I’ll bet the first thing that springs to mind when I mention that name Nielsen is TV ratings. (Just wait for it, you’ll see how Kentucky fits in, I promise.) I would also be willing to bet that the majority of readers are unaware of the fact that Nielsen has been measuring radio audiences all over the planet for better than 60 years, just not here in the United States.
That’s all about to change. Those of you keeping an eye on the industry news last November might recall the announcement that the iconic ratings company was taking the plunge into the American radio market.

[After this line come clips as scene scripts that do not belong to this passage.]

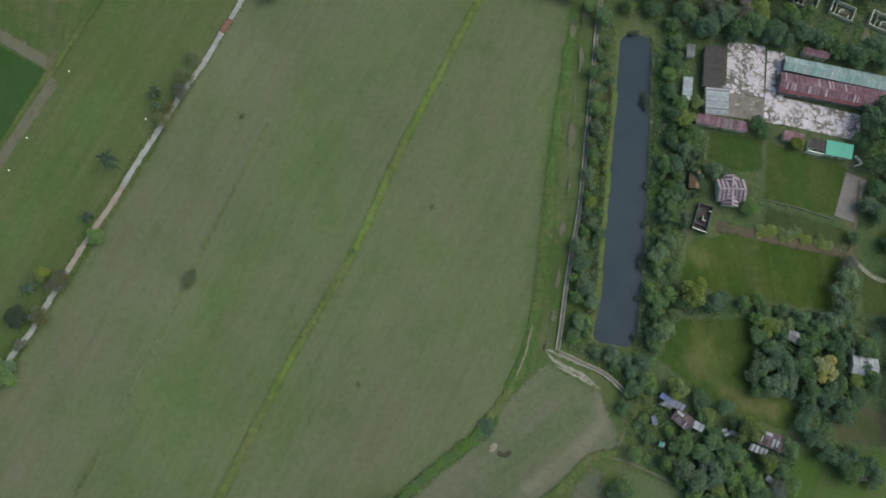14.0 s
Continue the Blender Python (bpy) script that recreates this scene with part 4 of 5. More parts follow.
def building(name, label, a, b, roof="grey_roof", wall="wall", eave=2.6, rise=0.9, form="gable", second="", every=0, category="house", sheet=0.95, over=0.35, loose=()):
    """A small building on a long axis from a to b; its walls, door and windows, and a roof of single sheets."""
    w = a[2]
    pa, pb = Vector(a[:2]), Vector(b[:2])
    length = (pb - pa).length
    mid = (pa + pb) / 2
    ang = math.atan2(pb.y - pa.y, pb.x - pa.x)
    top = tagged(new(name), label, category)
    hl, hw, t = length / 2 - over, w / 2 - over, 0.16
    rise_b = rise if form == "shed" else 0.0
    mw = M[wall]
    boxed("wall", (-hl, hl, -hw, -hw + t, 0, eave), mw, top)
    boxed("wall", (-hl, hl, hw - t, hw, 0, eave + rise_b * 0.96), mw, top)
    for x in (-hl, hl - t):
        bm = bmesh.new()
        box(bm, x, x + t, -hw + t, hw - t, 0, eave)
        vs = [bm.verts.new((q, y, z)) for q in (x, x + t) for y, z in (((-hw + t, eave), (hw - t, eave + rise * 0.93)) if form == "shed" else ((-hw + t, eave), (0, eave + rise * 0.93)))]
        vs2 = [bm.verts.new((q, hw - t, eave)) for q in (x, x + t)]
        for q in ((vs[0], vs2[0], vs[1]), (vs[2], vs[3], vs2[1]), (vs[0], vs[1], vs[3], vs[2]), (vs[1], vs2[0], vs2[1], vs[3])):
            bm.faces.new(q)
        part("gable_wall", bm, mw, top)
    boxed("door", (-0.45, 0.45, -hw - 0.03, -hw - 0.005, 0, 2.0), M["door"], top, "dark wooden door")
    for x in (-hl * 0.6, hl * 0.6):
        win = boxed("window", (x - 0.45, x + 0.45, -hw - 0.04, -hw - 0.005, 1.0, 1.9), M["white_paint"], top)
        boxed("pane", (x - 0.38, x + 0.38, -hw - 0.06, -hw - 0.045, 1.07, 1.83), M["dark_wall"], win)
    n = max(2, round(length / sheet))
    sw = length / n
    rafters = bmesh.new()
    if form == "shed":
        slope = math.hypot(w, rise)
        sides = [(Matrix.Translation((-length / 2, -w / 2, eave + 0.03)) @ Matrix.Rotation(math.atan2(rise, w), 4, "X"), slope)]
        for y, z in ((-w / 2 + 0.3, eave - 0.1), (w / 2 - 0.3, eave + rise - 0.14)):
            box(rafters, -length / 2, length / 2, y - 0.05, y + 0.05, z - 0.02, z + 0.06)
    else:
        slope = math.hypot(w / 2, rise)
        ang_r = math.atan2(rise, w / 2)
        sides = [(Matrix.Translation((-length / 2, -w / 2, eave + 0.03)) @ Matrix.Rotation(ang_r, 4, "X"), slope),
                 (Matrix.Translation((length / 2, w / 2, eave + 0.03)) @ Matrix.Rotation(math.pi, 4, "Z") @ Matrix.Rotation(ang_r, 4, "X"), slope)]
        box(rafters, -length / 2, length / 2, -0.06, 0.06, eave + rise - 0.16, eave + rise - 0.03)
    frame_ob = part("roof", rafters, M["door"], top, "roof beams under metal sheets")
    me, me2 = sheet_mesh(sw, slope, roof), sheet_mesh(sw, slope, second or roof)
    pick = random.Random(int(abs(mid.x * 10)) + n)
    for m, _ in sides:
        for i in range(n):
            o = new("roof_sheet", me2 if every and (i % 2 if every == 2 else pick.random() < 1 / every) else me)
            o.parent = frame_ob
            o.matrix_local = m @ Matrix.Translation((i * sw, 0, 0.012 * (i % 2)))
    for x, y, lx, ly, mat in loose:
        half = -w / 2 if form == "shed" else 0.0
        sheet_ob = new("loose_sheet", sheet_mesh(lx, ly, mat))
        tilt = math.atan2(rise, w) if form == "shed" else -math.copysign(math.atan2(rise, w / 2), y + ly / 2)
        z = eave + rise * ((y - half) / w if form == "shed" else 1 - abs(y) / (w / 2)) + 0.14
        sheet_ob.parent = frame_ob
        sheet_ob.matrix_local = pose(x, y, z, math.degrees(tilt), 0, 0)
    if form != "shed":
        bm = bmesh.new()
        for s in (-1, 1):
            v = [bm.verts.new(q) for q in ((-length / 2 - 0.03, 0, eave + rise + 0.09), (length / 2 + 0.03, 0, eave + rise + 0.09), (length / 2 + 0.03, s * 0.32, eave + rise + 0.09 - 0.32 * rise / (w / 2)), (-length / 2 - 0.03, s * 0.32, eave + rise + 0.09 - 0.32 * rise / (w / 2)))]
            bm.faces.new(v)
        part("ridge_cap", bm, M[roof], top)
    top.matrix_world = pose(mid.x, mid.y, 0.05, 0, 0, math.degrees(ang))
    return top


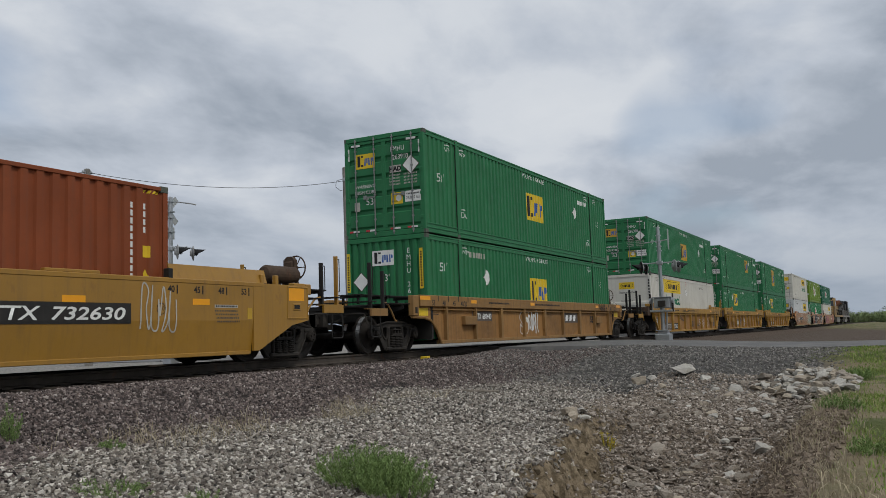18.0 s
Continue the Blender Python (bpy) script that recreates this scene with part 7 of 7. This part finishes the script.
    for x0, o in ((0.63, [(0, 0), (0.3, 0), (0.3, 0.49), (0, 0.49)]), (1.02, [(0, 0), (0.34, 0), (0.34, 0.49), (0.2, 0.49)]), (1.45, [(0, 0), (0.11, 0), (0.11, 0.49), (0, 0.49)])):
        pressed(shape(c, o, x0, Y40, 1.9, TIN_WHITE, name="logo_shape"), False)
        shape(c, [(u * 0.55, w * 0.55) for u, w in o], 0.95 - (x0 - 0.63) * 0.55, 0.008, 1.95, TIN_WHITE, True, "logo_shape")
    c = b[9][0]
    pressed(bars(c, 1.38, Y40, 2.22, 1.55, 0.34, SIGN_YELLOW, 5, 3, name="name_bar", gap=0.2), False)
    pressed(bars(c, 0.85, Y40, 2.02, 0.4, 0.08, DECAL_RED, 3, 4, name="small_print"), False)
    pressed(bars(c, 1.45, Y40, 2.02, 0.6, 0.07, TIN_WHITE, 6, 5, name="small_print"), False)
    c = b[11][1]
    pressed(plate(c, 1.0, Y40, 1.53, 0.6, 2.25, TIN_WHITE, name="white_panel"), False)
    for k in range(8):
        pressed(bars(c, 1.0, Y40 - 0.002, 2.12 - k * 0.235 - (0.07 if k > 3 else 0), 0.26, 0.17, DECAL_BLUE if k % 2 else INK, 2, k, name="name_bar"), False)
    pressed(shape(c, [(-0.14, -0.16), (0.0, -0.05), (0.14, 0.18), (0.04, 0.12), (-0.05, 0.05)], 1.0, Y40 - 0.002, 2.44, DECAL_BLUE, name="logo_shape"), False)
    pressed(plate(c, 6.05, Y40, 0.86, 3.4, 1.1, PATCH_GREEN, name="repainted_patch", label="darker green repainted patch"), False)
    id_column(c, 11.3, 2.4, 9, TIN_WHITE)
    id_column(c, 11.6, 2.4, 9, TIN_WHITE)
    for k in range(10):
        bars(c, -0.75, -0.026, 2.5 - 0.13 * k, 0.07, 0.1, FADED_WHITE, 1, k, True)
    box_number(b[12][0], 11.2, Y40, 2.4, 0.8, 0.09, GREY_PANEL, 50, False)
    box_number(b[12][0], 11.5, Y40, 2.25, 0.35, 0.08, GREY_PANEL, 52, False)


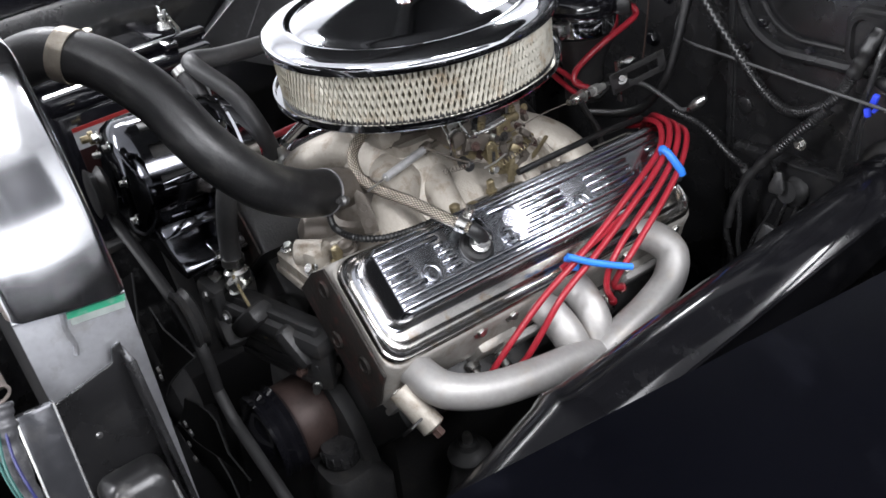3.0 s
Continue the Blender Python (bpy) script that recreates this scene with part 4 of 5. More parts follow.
def carburettor():
    c = thing("carburettor", (CX, CY, 1.014), "four-barrel carburettor in gold zinc with steel linkage", "carburettor")
    body = block((0.120, 0.180, 0.016), pose(CX, CY, 1.022), 0.005)
    block((0.110, 0.160, 0.026), pose(CX, CY, 1.042), 0.008, 2, body)
    block((0.030, 0.080, 0.028), pose(CX + 0.062, CY + 0.01, 1.040), 0.006, 2, body)
    block((0.040, 0.050, 0.030), pose(CX + 0.050, CY + 0.085, 1.038), 0.006, 2, body)
    lathe([(0.063, 1.046), (0.063, 1.062), (0.058, 1.062)], pose(CX, CY, 0), 40, body)
    part("body", body, DARK_CAST, c)
    part("float_bowl", block((0.070, 0.034, 0.036), pose(CX + 0.025, CY - 0.088, 1.036), 0.008), CAST_ALU, c)
    part("float_bowl", block((0.070, 0.034, 0.036), pose(CX + 0.025, CY + 0.108, 1.036), 0.008), DARK_CAST, c)
    for q in ((0.090, 0.110, 1.050), (0.092, 0.170, 1.052), (0.070, 0.240, 1.055), (0.088, 0.205, 1.045), (0.06, 0.075, 1.052)):
        part("screw", hex_bolt(pose(*q), 0.0048, 0.005, 0.007), BRASS, c)
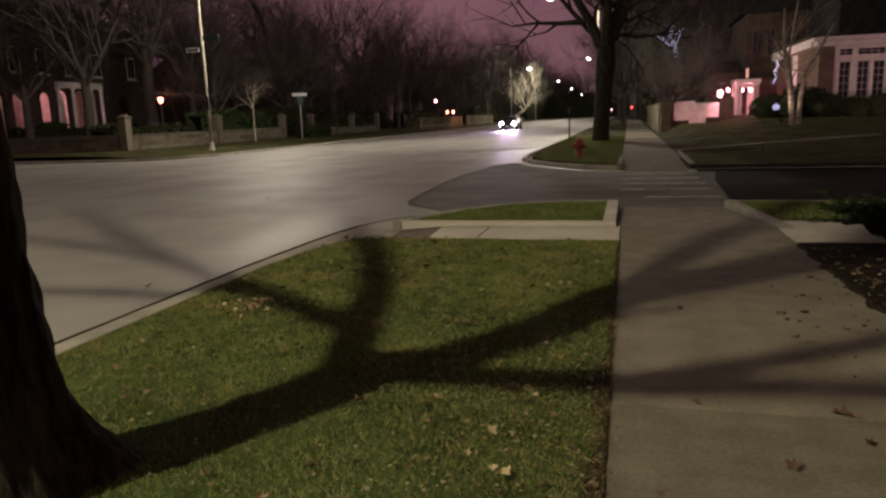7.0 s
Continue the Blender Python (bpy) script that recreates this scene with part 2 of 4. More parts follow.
def add_box(bm, x0, y0, z0, x1, y1, z1, bevel=0.0):
    made = bmesh.ops.create_cube(bm, size=1.0, matrix=Matrix.Translation(((x0 + x1) / 2, (y0 + y1) / 2, (z0 + z1) / 2)) @ Matrix.Diagonal((x1 - x0, y1 - y0, z1 - z0, 1)))
    if bevel:
        edges = list({e for v in made["verts"] for e in v.link_edges})
        bmesh.ops.bevel(bm, geom=edges, offset=bevel, segments=2, affect="EDGES", profile=0.6)
    return bm


def box(x0, y0, z0, x1, y1, z1, bevel=0.0):
    return add_box(bmesh.new(), x0, y0, z0, x1, y1, z1, bevel)


def add_lathe(bm, profile, sides=16, at=(0, 0, 0), turn=None):
    """A turned form about z from (radius, height) pairs."""
    rings = []
    for r, z in profile:
        ring = []
        for k in range(sides):
            a = 2 * math.pi * k / sides
            v = Vector((r * math.cos(a), r * math.sin(a), z))
            if turn is not None:
                v = turn @ v
            ring.append(bm.verts.new(v + Vector(at)))
        rings.append(ring)
    for a, b in zip(rings, rings[1:]):
        for k in range(sides):
            f = bm.faces.new((a[k], a[(k + 1) % sides], b[(k + 1) % sides], b[k]))
            f.smooth = True
    bm.faces.new(rings[0][::-1])
    bm.faces.new(rings[-1])
    return bm


def lathe(profile, sides=16, at=(0, 0, 0), turn=None):
    return add_lathe(bmesh.new(), profile, sides, at, turn)


def prism(poly, z0, z1, bevel=0.0):
    """An upright block over a plan outline; z1 is one height or a function of x, y."""
    bm = bmesh.new()
    top_at = z1 if callable(z1) else (lambda x, y: z1)
    low = [bm.verts.new((x, y, z0)) for x, y in poly]
    top = [bm.verts.new((x, y, top_at(x, y))) for x, y in poly]
    bm.faces.new(top)
    bm.faces.new(low[::-1])
    for k in range(len(poly)):
        j = (k + 1) % len(poly)
        bm.faces.new((low[k], low[j], top[j], top[k]))
    bmesh.ops.recalc_face_normals(bm, faces=bm.faces)
    if bevel:
        edges = [e for e in bm.edges if all(v in top for v in e.verts)]
        bmesh.ops.bevel(bm, geom=edges, offset=bevel, segments=2, affect="EDGES", profile=0.6)
    return bm


def strip(path, width, z0, z1, bevel=0.025):
    """A kerb along a plan line, on its right-hand side."""
    left, right = [], []
    for k, p in enumerate(path):
        a, b = Vector(path[max(k - 1, 0)]), Vector(path[min(k + 1, len(path) - 1)])
        d = (b - a).normalized()
        left.append(tuple(p))
        right.append((p[0] + d.y * width, p[1] - d.x * width))
    bm = bmesh.new()
    lv = [[bm.verts.new((*q, z)) for q in left] for z in (z0, z1)]
    rv = [[bm.verts.new((*q, z)) for q in right] for z in (z0, z1)]
    tops = []
    for k in range(len(path) - 1):
        bm.faces.new((lv[1][k], rv[1][k], rv[1][k + 1], lv[1][k + 1]))
        bm.faces.new((lv[0][k], lv[1][k], lv[1][k + 1], lv[0][k + 1]))
        bm.faces.new((rv[1][k], rv[0][k], rv[0][k + 1], rv[1][k + 1]))
    for k in (0, -1):
        bm.faces.new((lv[0][k], rv[0][k], rv[1][k], lv[1][k]))
    bmesh.ops.recalc_face_normals(bm, faces=bm.faces)
    for e in bm.edges:
        if len(e.link_faces) == 2 and all(v.co.z > z1 - 1e-4 for v in e.verts):
            n1, n2 = (f.normal for f in e.link_faces)
            if abs(n1.dot(n2)) < 0.3:
                tops.append(e)
    if bevel:
        bmesh.ops.bevel(bm, geom=tops, offset=bevel, segments=2, affect="EDGES", profile=0.6)
    return bm


def smooth_step(a, b, x):
    s = min(max((x - a) / (b - a), 0.0), 1.0)
    return s * s * (3 - 2 * s)


def tube(verts, faces, points, radii, sides=6):
    """Adds a tapered tube along points to lists of vertices and faces."""
    start = len(verts)
    n = len(points)
    for k, p in enumerate(points):
        d = (points[min(k + 1, n - 1)] - points[max(k - 1, 0)])
        d = d.normalized() if d.length > 1e-9 else Vector((0, 0, 1))
        side = d.cross(Vector((0.31, 0.95, 0.05)))
        side = side.normalized() if side.length > 1e-4 else Vector((1, 0, 0))
        other = d.cross(side)
        for j in range(sides):
            a = 2 * math.pi * j / sides
            verts.append(tuple(p + side * (radii[k] * math.cos(a)) + other * (radii[k] * math.sin(a))))
    for k in range(n - 1):
        for j in range(sides):
            a, b = start + k * sides + j, start + k * sides + (j + 1) % sides
            faces.append((a, b, b + sides, a + sides))
    faces.append(tuple(start + (n - 1) * sides + j for j in range(sides)))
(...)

A market, I might add, that Arbitron has held undisputed dominance of for decades.
We are now one step closer to the program going live; Nielsen’s pilot study and trial went on earlier this month. Between December 4 – 10, Lexington, KY, ran the trial in preparation for the March – April 2009 survey. Public release of the findings is expected sometime in February.
Address-based sampling will be the methodology used. Like their TV ratings system, participants will keep a diary of their listening habits from which the survey results will be drawn.
Paul Heine of Mediaweek (a publication that has Nielsen as its parent company) gives us some perspective:
[…] Nielsen plans to employ larger sample sizes than Arbitron offers in comparably sized markets, which Nielsen Media Research managing director for North America Lorraine Hadfield says will reduce ratings “bounce,” a primary concern voiced by Cumulus and Clear Channel, who have inked deals for the service. For example, Nielsen ratings for Columbia, Mo., with a market population of 127,500, will be based on a sample size of 1,200 diaries, while Macon, Ga., (population: 280,700) will get 2,200 diaries.
It will be very interesting when the results of the March – April sweep are finished.